6. Railroading is a tough life. I've missed many birthdays, Thanksgivings, Chirstmases, and other family events, due to my work schedual. I've been shot at, and had rocks thrown at me. I've walked trains in the driving snow, pouring rain, bitter cold, broiling heat, and dark of night. I've worked so many days straight, I forget what my wife looked like. And worst of all, I've had to bury a co-worked that was killed on the job.
I hope this sheds some light on the subject.
Nick
Take a Ride on the Reading with the: Reading Company Technical & Historical Society http://www.readingrailroad.org/
Lifting the coupler is easy, or easier than you'd expect. It's a compact mass, easy to balance. I've seen guys who were practically crippled humping a coupler around with no trouple. Carrying an 85# coupler is way easier than a 50# bag of seed or something, due to the awkwardness of a large bag.
The real killer is the requirement that you have to hang off the side of a boxcar for 4 minutes using only your hands, standing on the bottom strap of the car, while signalling with one hand intermittently. This is the make-or-break test. I thought that I had a good strong grip, but that one was too much for me. If you've never tried it, you will note that the lowest rung of a car's ladder is inset toward the car's center, so you are kind of resting your feet under the car, and your feet are not in line with the rest of your body. This forces you to use your grip to keep your body on the ladder, and it's HARD. I was lucky in that they had us try it in the conductor's school early on, before the actual qualification test. Holding on by curling your forearm around a top rung is not allowed, and climbing up to a higher rung is also forbidden (even that's the way it's done on the job - you climb to the highest rung and curl your arm around the top rung, and you can ride for miles).
I was able to pass this by leaning a ladder against my house, and hanging UNDER it (so that my feet were not under my body's center of gravity, which is the way the test is done). After a few weeks of this practice, I was able to beat the 4-minute grip test. I don't know if I could do it these days.
A few helpful hints on this - the main reason your grip fails is because of lactic acid buildup in the forearm. To make your grip last longer, every 20 or 30 seconds convert your grip to hold on with one hand, while you rest the other, then switch grips and rest the other hand for ten seconds. This little reprieve will preserve your grip strength much longer. Also, you can "fake" out the instructor by hooking your wrist over the ladder rung, so you aren't using your fingers to grip the ladder, but you'll have to go back to a finger grip to rest your wrists after a while. They can't tell if they are standing a ways away and your gloves are baggy enough.
Good luck with the requirements.
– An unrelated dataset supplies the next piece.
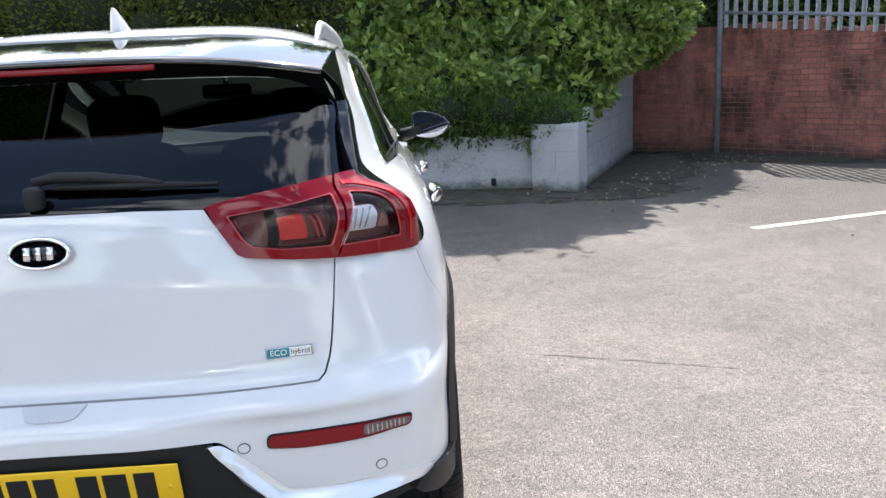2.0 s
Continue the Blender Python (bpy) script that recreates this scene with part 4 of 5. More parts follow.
def make_wheel():
    """A five-spoke alloy wheel with its tyre; the axle runs along x, outwards is +x."""
    w = new("wheel")
    w.empty_display_size = 0.1
    pk = flowing([*POCKET, POCKET[0]], 4)[:-1]
    hl = flowing([*HOLE, HOLE[0]], 4)[:-1]
    face_fn = lambda u, v: np.stack([FACE - 0.028 * (1 - np.clip(np.hypot(u, v) / 0.223, 0, 1)) ** 1.5 - 0.004 * ease((np.hypot(u, v) - 0.212) / 0.012), u, v], -1)
    outer = [(0.2235 * math.cos(a), 0.2235 * math.sin(a)) for a in np.linspace(0, 2 * math.pi, 120, endpoint=False)]
    inner = [(0.029 * math.cos(a), 0.029 * math.sin(a)) for a in np.linspace(0, 2 * math.pi, 40, endpoint=False)]
    holes = [[spin(p, 72 * k) for p in pk] for k in range(5)]
    rim = part("rim", sheet_mesh(sheet(outer, holes + [inner], face_fn, 0.014, 0, 0.004)), M_ALLOY, w, "bright machined five-spoke alloy rim")
    pv, pf, n = [], [], len(pk)
    cen = np.mean(np.array(HOLE), axis=0)
    for ring_i, (t, d, g) in enumerate(((0.0, 0.002, 1.0), (0.05, 0.009, 1.0), (0.10, 0.0105, 1.0), (0.30, 0.013, 1.0), (0.44, 0.026, 1.0), (0.74, 0.031, 1.0), (1.0, 0.050, 1.0), (1.0, 0.090, 1.0))):
        for (a, b), (c, e) in zip(pk, hl):
            u, v = a + (c - a) * t, b + (e - b) * t
            pv.append((float(face_fn(np.array([a]), np.array([b]))[0][0]) - d, u, v))
    for r in range(7):
        for i in range(n):
            j = (i + 1) % n
            pf.append((r * n + i, (r + 1) * n + i, (r + 1) * n + j, r * n + j))
    pme = pydata("pocket", pv, pf, True)
    pme.set_sharp_from_angle(angle=radians(24))
    edge_pts = [(float(face_fn(np.array([a]), np.array([b]))[0][0]) - 0.0008, a, b) for a, b in pk + pk[:1]]
    edge_me = tube(edge_pts, 0.0013, 6, caps=False)
    nut_me = turned([(0.004, 0.0), (0.003, 0.006), (-0.001, 0.0095), (-0.003, 0.0105), (-0.014, 0.0108)], 6, "X")
    smooth(nut_me, False)
    seat_me = turned([(0.002, 0.019), (0.0, 0.0165), (-0.014, 0.0150), (-0.014, 0.0)], 24, "X")
    for k in range(5):
        b = part("pocket", pme, M_POCKET, w)
        b.matrix_basis = pose(0, 0, 0, 72 * k, 0, 0)
        b = part("pocket_edge", edge_me, M_DARK, w)
        b.matrix_basis = pose(0, 0, 0, 72 * k, 0, 0)
        a = radians(93 + 72 * k)
        yz = (0.05715 * math.cos(a), 0.05715 * math.sin(a))
        b = part("nut_seat", seat_me, M_DARK, w)
        b.matrix_basis = pose(-0.028, *yz)
        b = part("wheel_nut", nut_me, M_NUT, w, "chrome hexagonal wheel nut")
        b.matrix_basis = pose(-0.025, *yz, 17 * k)
    part("lip", turned([(-0.005, 0.2232), (-0.003, 0.2245), (-0.006, 0.2275), (-0.016, 0.2285), (-0.020, 0.222), (-0.05, 0.205), (-0.16, 0.200), (-0.185, 0.215)], 96, "X"), M_POCKET, w)
    cap = part("centre_cap", turned([(0.002, 0.0), (0.0015, 0.018), (-0.001, 0.0265), (-0.004, 0.0285), (-0.012, 0.0288)], 48, "X"), M_GLOSS, w, "gloss black centre cap")
    cap.matrix_basis = pose(-0.020, 0, 0)
    part("hub_seam", turned([(-0.0200, 0.0478), (-0.0190, 0.0482), (-0.0200, 0.0486)], 60, "X"), M_STEEL, w)
    for ang, dx, dz, wd, ht, lean in ((0, 0.0, 0.0115, 0.015, 0.006, 0), (0, 0.0, 0.0, 0.015, 0.0045, 0), (0, 0.0, -0.0115, 0.015, 0.006, 0)):
        b = part("cap_mark", box(0.0012, wd, ht), M_CHROME, cap)
        b.matrix_basis = pose(0.0022, dx, dz, lean, 0, 0)
    # brake
    part("brake_disc", turned([(-0.080, 0.06), (-0.080, 0.142), (-0.091, 0.142), (-0.091, 0.06)], 64, "X"), M_STEEL, w)
    part("hub_bell", turned([(-0.066, 0.0), (-0.066, 0.066), (-0.080, 0.072)], 40, "X"), M_STEEL, w)
    part("backing_plate", turned([(-0.108, 0.0), (-0.108, 0.185), (-0.12, 0.195)], 40, "X"), M_DARK, w)
    # tyre
    rt = 0.327
    prof = [(-0.030, 0.222), (-0.012, 0.229), (0.000, 0.236), (0.010, 0.246), (0.017, 0.260), (0.0195, 0.274), (0.018, 0.288), (0.012, 0.301), (0.004, 0.3105), (-0.004, 0.3165), (-0.014, 0.3205), (-0.028, 0.3240), (-0.044, 0.3258),
            (-0.047, 0.3185), (-0.056, 0.3185), (-0.059, 0.3262), (-0.084, 0.3270), (-0.087, 0.3190), (-0.097, 0.3190), (-0.100, 0.3270), (-0.125, 0.3262), (-0.140, 0.3240), (-0.170, 0.316), (-0.185, 0.300), (-0.192, 0.27), (-0.19, 0.235)]
    fr = (0.0, 0.012, 0.11, 0.122, 0.42, 0.70)
    NT = 72 * len(fr)
    tv, tf, m = [], [], len(prof)
    for i in range(NT):
        a = 2 * math.pi * (i // len(fr) + fr[i % len(fr)]) / 72
        cut = (i % len(fr)) in (1, 2)
        for k, (d, r) in enumerate(prof):
            if cut and 7 <= k <= 12:
                r -= (0.004, 0.008, 0.010, 0.011, 0.011, 0.011)[k - 7]
                d -= 0.007 if k < 10 else 0
            tv.append((d, r * math.cos(a), r * math.sin(a)))
    for i in range(NT):
        j = (i + 1) % NT
        for k in range(m - 1):
            tf.append((i * m + k, j * m + k, j * m + k + 1, i * m + k + 1))
    tme = pydata("tyre", tv, tf, True)
    for p in tme.polygons:
        if p.index % (m - 1) >= 7:
            p.use_smooth = False
    tyre = part("tyre", tme, M_RUBBER, w, "black road tyre with moulded sidewall marks")
    tyre.matrix_basis = pose(-0.007, 0, 0)

    def side_x(r):
        return float(np.interp(r, [0.229, 0.236, 0.246, 0.260, 0.274, 0.288, 0.301], [-0.012, 0.0, 0.010, 0.017, 0.0195, 0.018, 0.012]))

    def sidewall_bar(a_mid, half, r0, r1, slant=0.0):
        vs, fs = [], []
        for t in np.linspace(-1, 1, 4):
            for r in (r0, (r0 + r1) / 2, r1):
                a = radians(a_mid + half * t + slant * (r - r0) / (r1 - r0))
                vs.append((side_x(r) + 0.0009, r * math.cos(a), r * math.sin(a)))
        for i in range(3):
            for k in range(2):
                fs.append((i * 3 + k, (i + 1) * 3 + k, (i + 1) * 3 + k + 1, i * 3 + k + 1))
        me = pydata("bar", vs, fs, True)
        me.flip_normals()
        return part("sidewall_mark", me, M_LETTER, tyre)

    for base in (74, 254):
        for k in range(8):
            sidewall_bar(base - 4.6 * k, 1.5, 0.263, 0.288, -1.0)
        sidewall_bar(base + 9, 3.2, 0.262, 0.292, 3)
    for base in (345,):
        for k in range(7):
            sidewall_bar(base + 4.2 * k, 1.1, 0.264, 0.276)
    for base in (20, 205, 315):
        for k in range(5):
            sidewall_bar(base - 3.4 * k, 1.0, 0.250, 0.258)
    for k, ch in enumerate("205 60 R 16"):
        if ch == " ":
            continue
        a = radians(175 - 3.3 * k)
        m4 = Matrix(((0, 0, 1, side_x(0.272) + 0.0004), (math.sin(a), math.cos(a), 0, 0.272 * math.cos(a)), (-math.cos(a), math.sin(a), 0, 0.272 * math.sin(a)), (0, 0, 0, 1)))
        lettering(ch, 0.021, M_LETTER, m4, tyre, "sidewall_figure", 0.0008)
    ring_me = turned([(side_x(0.243) + 0.0006, 0.2415), (side_x(0.243) + 0.0016, 0.243), (side_x(0.245) + 0.0006, 0.2445)], 90, "X")
    part("rim_guard", ring_me, M_RUBBER, tyre)
    return w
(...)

Like I say, when you get on the job, nobody's going to care how you hold on to the ladder as long as you can do signalling (and don't forget that you will have to let go with one hand to work that radio or check your switch list). I heard of one guy who tried to fake his way through the color-blindness test, though, and that's a definite bad thing. If you can't read a color signal properly, you are going to die and take others with you, so make sure you have good vision before signing up.
You know you all are way misconstrewed about all this. The railroads WANT to hire people out of the training schools because it means they have to spend less money on training you because you already know most of the ins and outs of the industry.
Family means crap, they hire people that are qualified and will be good workers who don't care about being thrown around the country and living out of a bunkhouse for half their lives.
I went to a training school in Calgary Alberta ans was GUARANTEED an interview by CN and CP ... I got hired by both at 19 and chose CN. CP gave their conductors they hired out of there less classroom training time because of the school ... at CN, since it was there first time there we still got 5 weeks of Class.
The railroad is a REALLY REALLY easy job. Like it was said before you have to know your territory and how to do the job. Being a railfan I knew about 95% of the stuff I was taught in the school and prolly about 99% of the stuff I was taught in the CN classes.
The life just sucks and you are always away from home for like 20-36 hours at a time unless you are in the yard. It is so fun tho.
All you in the States have it rough ... I am in a small town here in Saskatchewan and it rocks. The management here are awesome ... everyone is awesome. Try to stay away from the big cities and get to the small town terminals where your seniority will rise faster.
If you can work in Canda, do it ... the conditions are better, the locomotives are better for crew comfort and you dont get treated as crappy.
But the railroad is running itself into the ground. Especially what Hunter Harrison wants done with CN. They are pushing people away ... CN is in a manpower crisis and they are not trying to attract more people they are trying to force current employees into working more and keeping then here longer by not allowing them to retire early. Railroads don't care about human life anymore ... you are just an employee.
So yea the life sucks and be prepared to not be home alot and possibly to move many many times in your career.
10000 feet and no dynamics? Today is going to be a good day ...
kolechovski wrote:I will try to grudgingly get hired by Norfolk Southern. Although I'm afraid of all the horrors the employees have said coming true, it will at least serve as the starting point until I'm eligible to start out elsewhere. I have a question about that, though. Although NS is hiring in my state, the nearest position is a good distance across from here, and I do not have the money to move. I have looked at their income projections and am wondering if after 1/2 is ripped out, will the remaining money be enough to rent and still work in the area okay? Anybody have experience with this?
The NS isnt as bad as it used to be. And the BRCF says that KCS is the worst at pulling people out of service. And the BNSF got caught hiding video cameras in locker rooms. So you see its really no different no mater where you go. I got a friend of mine on the CSX who tells me horror stories about them. Actually I happen to like the NS.
Oh and by the way you are probably wondering why I have the PC logo on my signature its because its the railroad I grew up with as a kid, the railroad that got me interested in railroading,and the railroad I model in HO scale. Just seems funny sometimes that both the NS and PC painted their engines black with white logos.